Les forces anti-émeutes soudanaises ont empêché lundi, à coups de gaz lacrymogènes, des manifestants de se diriger vers le palais présidentiel à Khartoum, au douzième jour de protestations antigouvernementales à travers le Soudan.
Le mouvement de contestation a été déclenché par la hausse du prix du pain, passé mi-décembre d’une livre soudanaise (1 centime d’euro) à trois alors que le Soudan connaît un marasme économique aggravant les conditions de vie de la population. Les protestations se sont ensuite transformées en manifestations antigouvernementales.
Lundi soir, le président Omar el-Béchir a appelé « tous les partis politiques » à « faire des propositions pour résoudre les problèmes économiques du pays ».
Plus tôt dans la journée et en réponse à l’appel d’une organisation de la société civile à marcher jusqu’au palais présidentiel, une foule d’hommes et de femmes scandant « Liberté, Paix et Justice » et « la révolution est le choix du peuple », s’était rassemblée dans le centre-ville de la capitale soudanaise.

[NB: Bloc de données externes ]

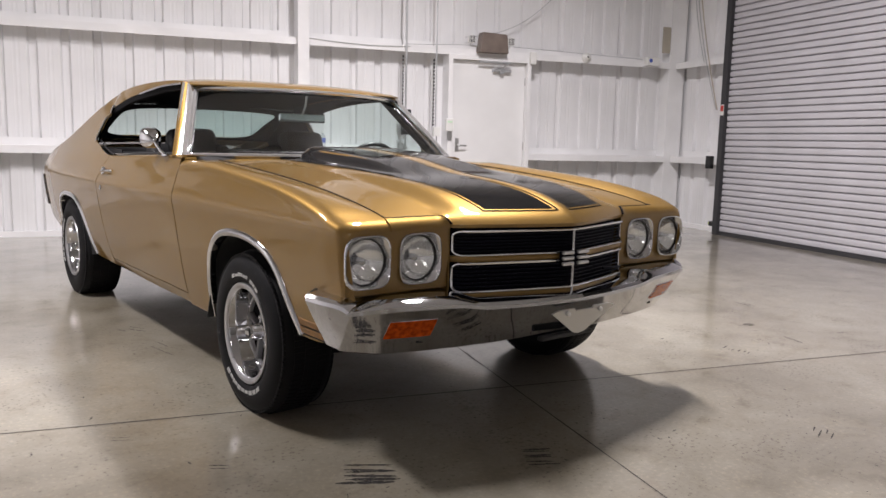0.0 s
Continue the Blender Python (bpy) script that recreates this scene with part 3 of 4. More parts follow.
STAIN = material("oil_stain", (0.05, 0.045, 0.04), 0.3, vary=0.35, vscale=14)
_nt = STAIN.node_tree
_co = _nt.nodes.new("ShaderNodeTexCoord")
_n = _nt.nodes.new("ShaderNodeTexNoise")
_n.inputs["Scale"].default_value, _n.inputs["Detail"].default_value = 34, 5
_nt.links.new(_co.outputs["Object"], _n.inputs["Vector"])
_r = _nt.nodes.new("ShaderNodeMapRange")
_r.inputs[1].default_value, _r.inputs[2].default_value, _r.inputs[3].default_value, _r.inputs[4].default_value = 0.38, 0.66, 0.08, 0.75
_nt.links.new(_n.outputs["Fac"], _r.inputs[0])
_nt.links.new(_r.outputs[0], _nt.nodes["Principled BSDF"].inputs["Alpha"])
spot(2.64, 2.42, 0.055, 0.7, 0.3, STAIN)
spot(2.87, 2.37, 0.035, 0.8, 0.3, STAIN)
spot(2.83, 2.30, 0.022, 0.8, 0.3, STAIN)
spot(1.95, 2.40, 0.04, 0.6, 1.3, STAIN)
spot(-2.2, 2.48, 0.30, 0.40, -0.3, STAIN)
spot(3.68, 1.82, 0.16, 0.8, 0.2, STAIN)
spot(2.28, -0.30, 0.04, 0.8, 0.2, STAIN)
spot(-1.07, -0.95, 0.035, 0.6, 0.4, STAIN)
spot(1.17, 0.52, 0.016, 0.8, 0, STAIN)


# ---- the car: front towards -y, front axle at y = 0, wheelbase 2.845 ----
car = thing("car", "gold two-door muscle coupe with black hood stripes parked on the concrete", "car")

XMAX = curve1([(-0.72, 0.893), (-0.65, 0.908), (-0.3, 0.918), (0.3, 0.92), (1.4, 0.92), (2.2, 0.92), (2.9, 0.915), (3.4, 0.895), (3.7, 0.872), (3.97, 0.842)])
LOWER = curve1([(0.27, 0.106), (0.345, 0.083), (0.45, 0.056), (0.6, 0.029), (0.70, 0.0145), (0.76, 0.0065), (0.79, 0.0017), (0.80, 0.0)])
BELT = curve1([(0.75, 0.992), (0.97, 0.987), (1.47, 0.974), (2.0, 0.957), (2.2, 0.982), (2.425, 1.030), (2.52, 1.042), (2.9, 1.027), (3.3, 0.99), (3.63, 0.948), (3.80, 0.908), (3.90, 0.862), (3.97, 0.79)])
FTOP = curve1([(-0.70, 0.822), (-0.66, 0.838), (-0.6, 0.857), (-0.36, 0.902), (-0.1, 0.93), (0.17, 0.95), (0.48, 0.97), (0.81, 0.988), (1.0, 0.992)])
ZEDGE = curve1([(-0.70, 0.822), (-0.66, 0.832), (-0.5, 0.862), (-0.2, 0.902), (0.2, 0.937), (0.6, 0.963), (0.9, 0.982)])
GAP_F = curve1([(0.27, 0.765), (0.34, 0.755), (0.57, 0.722), (0.70, 0.716), (0.78, 0.728), (0.9, 0.772), (0.985, 0.82), (1.02, 0.84)])
GAP_R = curve1([(0.27, 2.005), (0.345, 2.014), (0.606, 2.045), (0.774, 2.046), (0.899, 2.022), (0.96, 1.985), (1.0, 1.96)])
ARCH_F = [(-0.405, 0.386), (-0.36, 0.478), (-0.31, 0.580), (-0.265, 0.632), (-0.2, 0.668), (-0.1, 0.692), (0.0, 0.700), (0.1, 0.697), (0.19, 0.680), (0.26, 0.645), (0.32, 0.588), (0.365, 0.510), (0.41, 0.405), (0.456, 0.287)]
ARCH_R = [(2.412, 0.315), (2.45, 0.425), (2.50, 0.530), (2.56, 0.603), (2.64, 0.648), (2.74, 0.663), (2.85, 0.668), (2.95, 0.666), (3.05, 0.650), (3.12, 0.620), (3.17, 0.565), (3.205, 0.490), (3.222, 0.42), (3.228, 0.345)]


def dense(points, n):
    """Smoothly spaced points along a polyline (Catmull-Rom)."""
    p = [Vector((a, b, 0)) for a, b in points]
    p = [2 * p[0] - p[1]] + p + [2 * p[-1] - p[-2]]
    out = []
    for i in range(1, len(p) - 2):
        for k in range(n):
            t = k / n
            a, b, c, d = p[i - 1], p[i], p[i + 1], p[i + 2]
            q = 0.5 * ((2 * b) + (c - a) * t + (2 * a - 5 * b + 4 * c - d) * t * t + (3 * b - a - 3 * c + d) * t ** 3)
            out.append((q.x, q.y))
    out.append((points[-1][0], points[-1][1]))
    return out


def side_x(y, z):
    """Half width of the body side at length y and height z."""
    xm = XMAX(y) - LOWER(min(max(z, 0.27), 0.80))
    d = z - 0.80
    soft = 0.034 - 0.012 * smooth(0.4, 1.2, y) + 0.05 * smooth(2.2, 2.9, y)     # the crease fades out at both ends
    d = (d + math.sqrt(d * d + soft * soft)) / 2
    e = min(d, 0.22)
    return xm - 0.47 * e - 0.15 * e * e - 0.52 * (d - e)


def both(name, rows, mat, label="", flip=False, parent=car, **kw):
    """The panel and its mirror image on the other flank."""
    a = part(name, grid(rows, flip=flip), mat, parent, label, smooth=True, **kw)
    b = part(name, grid([[(-p[0], p[1], p[2]) for p in r] for r in rows], flip=not flip), mat, parent, label, smooth=True, **kw)
    return a, b


def zlevels(z0, z1, n, zc=0.80):
    """Heights from z0 to z1 with rows set close to the body crease."""
    base = lin(z0, z1, n + 1)
    if z0 < zc - 0.02 and z1 > zc + 0.02:
        k = max(2, min(n - 3, round((zc - z0) / (z1 - z0) * (n - 1))))
        return lin(z0, zc - 0.012, k)[:] + [zc - 0.004, zc + 0.004] + lin(zc + 0.012, z1, n - k - 1)
    return base


# front wing
arch = dense(ARCH_F, 4)
cols = [(y, 0.42 - 0.034 * smooth(-0.70, -0.5, y)) for y in lin(-0.70, -0.412, 10)] + arch
rows = []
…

Mais les policiers sont aussitôt intervenus faisant usage de gaz lacrymogène pour disperser les manifestants, ont indiqué des témoins à l’AFP.

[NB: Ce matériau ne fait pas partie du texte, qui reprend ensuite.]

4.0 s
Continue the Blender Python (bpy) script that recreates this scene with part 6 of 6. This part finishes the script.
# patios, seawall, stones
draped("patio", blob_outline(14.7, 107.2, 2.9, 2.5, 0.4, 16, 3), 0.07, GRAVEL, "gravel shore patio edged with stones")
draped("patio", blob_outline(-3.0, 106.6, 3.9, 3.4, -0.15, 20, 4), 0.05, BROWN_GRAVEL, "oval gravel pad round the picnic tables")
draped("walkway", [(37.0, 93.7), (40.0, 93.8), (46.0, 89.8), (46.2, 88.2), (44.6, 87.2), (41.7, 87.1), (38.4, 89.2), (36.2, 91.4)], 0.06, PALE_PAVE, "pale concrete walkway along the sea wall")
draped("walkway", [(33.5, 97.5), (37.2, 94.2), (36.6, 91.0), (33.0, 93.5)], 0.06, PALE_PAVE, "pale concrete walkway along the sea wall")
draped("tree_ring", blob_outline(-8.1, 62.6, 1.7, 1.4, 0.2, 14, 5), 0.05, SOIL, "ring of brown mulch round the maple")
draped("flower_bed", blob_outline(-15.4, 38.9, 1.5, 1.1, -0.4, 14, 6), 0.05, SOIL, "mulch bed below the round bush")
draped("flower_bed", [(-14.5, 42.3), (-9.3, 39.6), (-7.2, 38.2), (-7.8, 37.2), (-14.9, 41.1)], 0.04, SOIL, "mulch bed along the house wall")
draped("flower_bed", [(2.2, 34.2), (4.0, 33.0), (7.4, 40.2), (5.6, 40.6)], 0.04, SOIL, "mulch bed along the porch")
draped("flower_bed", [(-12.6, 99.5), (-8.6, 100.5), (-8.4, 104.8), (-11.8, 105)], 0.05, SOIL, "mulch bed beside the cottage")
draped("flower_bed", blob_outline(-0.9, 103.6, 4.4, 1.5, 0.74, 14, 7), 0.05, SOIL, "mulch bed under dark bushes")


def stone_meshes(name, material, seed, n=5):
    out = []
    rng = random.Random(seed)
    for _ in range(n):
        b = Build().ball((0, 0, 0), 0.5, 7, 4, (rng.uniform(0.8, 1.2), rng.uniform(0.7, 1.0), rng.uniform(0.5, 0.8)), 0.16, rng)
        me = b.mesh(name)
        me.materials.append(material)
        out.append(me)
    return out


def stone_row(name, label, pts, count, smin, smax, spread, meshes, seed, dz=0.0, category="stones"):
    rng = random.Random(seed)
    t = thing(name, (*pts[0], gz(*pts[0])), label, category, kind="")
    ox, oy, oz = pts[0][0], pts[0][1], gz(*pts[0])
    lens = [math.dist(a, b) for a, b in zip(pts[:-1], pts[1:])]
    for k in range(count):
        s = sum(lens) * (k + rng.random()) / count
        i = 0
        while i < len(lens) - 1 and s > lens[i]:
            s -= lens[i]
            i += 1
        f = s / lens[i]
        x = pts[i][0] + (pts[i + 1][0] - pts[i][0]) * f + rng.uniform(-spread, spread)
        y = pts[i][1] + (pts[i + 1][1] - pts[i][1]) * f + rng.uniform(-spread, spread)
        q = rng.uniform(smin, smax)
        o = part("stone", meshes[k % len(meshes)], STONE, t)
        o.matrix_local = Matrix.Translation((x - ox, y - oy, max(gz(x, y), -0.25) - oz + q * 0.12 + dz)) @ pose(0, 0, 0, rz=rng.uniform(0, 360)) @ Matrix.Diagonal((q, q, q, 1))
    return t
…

Des centaines de policiers, membres des forces de sécurité et des soldats ont été déployés dès le matin sur des places de Khartoum pour empêcher la manifestation. Certains policiers étaient à bord de pick-up avec des mitrailleuses, selon les témoins, qui ont vu des manifestants se mettre à l’abri dans des ruelles pour se protéger des gaz lacrymogènes.

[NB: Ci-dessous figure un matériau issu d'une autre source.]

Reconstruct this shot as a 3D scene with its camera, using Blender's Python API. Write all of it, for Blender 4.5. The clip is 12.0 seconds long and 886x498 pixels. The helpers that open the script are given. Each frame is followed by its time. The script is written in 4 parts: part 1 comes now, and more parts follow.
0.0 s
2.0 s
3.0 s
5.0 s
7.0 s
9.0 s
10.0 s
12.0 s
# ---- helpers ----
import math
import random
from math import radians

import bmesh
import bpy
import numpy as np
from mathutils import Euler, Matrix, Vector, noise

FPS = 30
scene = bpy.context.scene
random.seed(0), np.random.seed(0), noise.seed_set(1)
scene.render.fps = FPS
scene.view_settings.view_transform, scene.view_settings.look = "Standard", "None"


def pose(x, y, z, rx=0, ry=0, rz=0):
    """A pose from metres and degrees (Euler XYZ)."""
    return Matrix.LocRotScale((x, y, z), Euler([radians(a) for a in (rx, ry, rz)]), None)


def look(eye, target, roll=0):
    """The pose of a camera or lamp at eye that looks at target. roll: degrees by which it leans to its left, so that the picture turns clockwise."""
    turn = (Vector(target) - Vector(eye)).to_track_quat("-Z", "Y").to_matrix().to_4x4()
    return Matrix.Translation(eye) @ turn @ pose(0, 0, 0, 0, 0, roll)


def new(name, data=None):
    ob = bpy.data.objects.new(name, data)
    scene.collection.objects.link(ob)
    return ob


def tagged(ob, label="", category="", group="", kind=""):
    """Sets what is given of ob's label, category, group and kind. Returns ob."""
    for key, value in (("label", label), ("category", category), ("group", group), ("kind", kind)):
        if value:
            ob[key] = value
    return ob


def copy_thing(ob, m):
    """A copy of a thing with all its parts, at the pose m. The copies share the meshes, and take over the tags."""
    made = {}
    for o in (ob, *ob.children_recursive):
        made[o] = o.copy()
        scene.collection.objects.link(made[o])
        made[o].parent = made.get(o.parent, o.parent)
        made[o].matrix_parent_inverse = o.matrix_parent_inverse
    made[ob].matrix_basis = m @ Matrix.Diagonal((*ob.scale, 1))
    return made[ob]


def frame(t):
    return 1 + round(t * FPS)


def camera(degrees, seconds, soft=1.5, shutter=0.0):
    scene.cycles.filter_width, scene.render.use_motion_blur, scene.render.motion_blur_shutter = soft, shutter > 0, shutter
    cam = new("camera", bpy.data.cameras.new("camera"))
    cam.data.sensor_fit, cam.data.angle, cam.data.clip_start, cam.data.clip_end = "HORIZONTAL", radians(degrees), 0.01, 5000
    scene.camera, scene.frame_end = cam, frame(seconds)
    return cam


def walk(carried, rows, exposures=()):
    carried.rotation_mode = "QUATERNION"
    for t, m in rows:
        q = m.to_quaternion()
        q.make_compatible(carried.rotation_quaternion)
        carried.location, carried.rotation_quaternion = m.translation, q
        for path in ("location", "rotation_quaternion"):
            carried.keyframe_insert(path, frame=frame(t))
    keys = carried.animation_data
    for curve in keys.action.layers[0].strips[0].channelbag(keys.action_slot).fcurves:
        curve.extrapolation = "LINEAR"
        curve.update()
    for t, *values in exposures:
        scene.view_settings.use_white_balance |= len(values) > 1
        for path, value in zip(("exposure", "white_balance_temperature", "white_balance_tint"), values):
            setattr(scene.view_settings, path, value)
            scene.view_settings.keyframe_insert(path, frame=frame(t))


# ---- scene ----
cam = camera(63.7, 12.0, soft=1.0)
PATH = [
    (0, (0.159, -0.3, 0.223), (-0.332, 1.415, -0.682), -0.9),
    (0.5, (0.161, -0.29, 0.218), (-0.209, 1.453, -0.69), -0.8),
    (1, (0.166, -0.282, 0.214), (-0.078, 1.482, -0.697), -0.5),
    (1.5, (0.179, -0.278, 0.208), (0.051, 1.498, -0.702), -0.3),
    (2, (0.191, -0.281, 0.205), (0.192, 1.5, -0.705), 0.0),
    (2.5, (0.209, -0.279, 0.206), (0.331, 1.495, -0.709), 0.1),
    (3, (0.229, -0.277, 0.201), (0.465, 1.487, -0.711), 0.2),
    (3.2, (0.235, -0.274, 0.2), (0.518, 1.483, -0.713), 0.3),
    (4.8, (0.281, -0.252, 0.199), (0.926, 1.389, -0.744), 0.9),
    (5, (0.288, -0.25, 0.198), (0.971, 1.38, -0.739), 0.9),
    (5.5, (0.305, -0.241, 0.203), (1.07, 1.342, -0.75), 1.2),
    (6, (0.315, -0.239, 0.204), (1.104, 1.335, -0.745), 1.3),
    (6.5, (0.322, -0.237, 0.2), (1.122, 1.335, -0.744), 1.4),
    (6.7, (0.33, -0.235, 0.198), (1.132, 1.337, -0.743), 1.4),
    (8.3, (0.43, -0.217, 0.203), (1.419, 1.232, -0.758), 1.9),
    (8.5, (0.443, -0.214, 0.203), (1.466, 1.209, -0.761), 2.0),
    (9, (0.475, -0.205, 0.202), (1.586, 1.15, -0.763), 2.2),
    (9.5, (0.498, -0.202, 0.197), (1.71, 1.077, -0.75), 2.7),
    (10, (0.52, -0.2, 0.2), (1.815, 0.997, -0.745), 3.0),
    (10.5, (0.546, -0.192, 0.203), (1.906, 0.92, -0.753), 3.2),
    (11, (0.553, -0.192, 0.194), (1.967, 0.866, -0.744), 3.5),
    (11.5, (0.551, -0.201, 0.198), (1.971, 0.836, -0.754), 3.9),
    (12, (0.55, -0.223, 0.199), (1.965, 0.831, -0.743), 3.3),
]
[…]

Les forces de l’ordre ont empêché des groupes de protestataires rassemblés dans d’autres quartiers de converger vers le centre-ville pour rejoindre la marche prévue vers le palais du président Omar el-Béchir.
Généralement très animé, le quartier des affaires de Khartoum était désert lundi. La plupart des magasins du centre-ville sont restés fermés en prévision de la marche à laquelle avait appelé dimanche soir un groupe de la société civile rassemblant médecins, enseignants, professeurs et ingénieurs.
« Nous défilerons en direction du palais présidentiel en appelant le président Omar al-Béchir à partir », a dit le groupe qui se présente sous le nom de l’Association soudanaise des Professionnels.
Abdel Wahid Nur, chef du groupe rebelle de l’Armée de libération du Soudan (SLA) au Darfour (ouest), avait appelé ses partisans à se joindre à la manifestation.
Les forces de sécurité avaient déjà empêché une marche similaire mardi dernier.
– Marasme économique –
Au moins 19 personnes, dont deux membres des forces de sécurité, ont été tuées depuis le début du mouvement le 19 décembre, affirment les autorités selon qui la plupart des manifestants ont été victimes d' »incidents liés au pillage ».
Amnesty International évoque un bilan de 37 morts.
Dimanche, M. Béchir a appelé la police à s’abstenir de recourir à une force excessive contre les manifestants, alors que les Nations unies ont demandé aux autorités soudanaises « de mener une enquête approfondie sur les morts et la violence ».
Amputé des trois quarts de ses réserves de pétrole depuis l’indépendance du Soudan du Sud en 2011, le pays a vu l’inflation s’établir à près de 70% annuellement, tandis que la livre soudanaise plongeait face au dollar américain. Des pénuries de pain et de carburants touchent plusieurs villes.
Au-delà des revendications sociales, les manifestations réclament aussi « la chute du régime » de M. Béchir, au pouvoir depuis 1989.
« Nous reconnaissons que nous avons des problèmes économiques, mais ils ne peuvent pas être résolus par des destructions, des pillages et des vols », a dit dimanche M. Béchir en référence à des bâtiments et des bureaux de son parti incendiés par des manifestants.
Lundi soir, lors d’un discours prononcé à l’occasion du 63e anniversaire de l’indépendance du Soudan le 1er janvier, il s’est dit « confiant (dans la capacité à) surmonter les défis économiques ».
« J’appelle tous les groupes politiques (…) à faire des propositions et à venir avec des mesures pour aider à résoudre les problèmes économiques », a-t-il dit devant des responsables gouvernementaux, diplomates étrangers et journalistes lors d’une réception au palais présidentiel.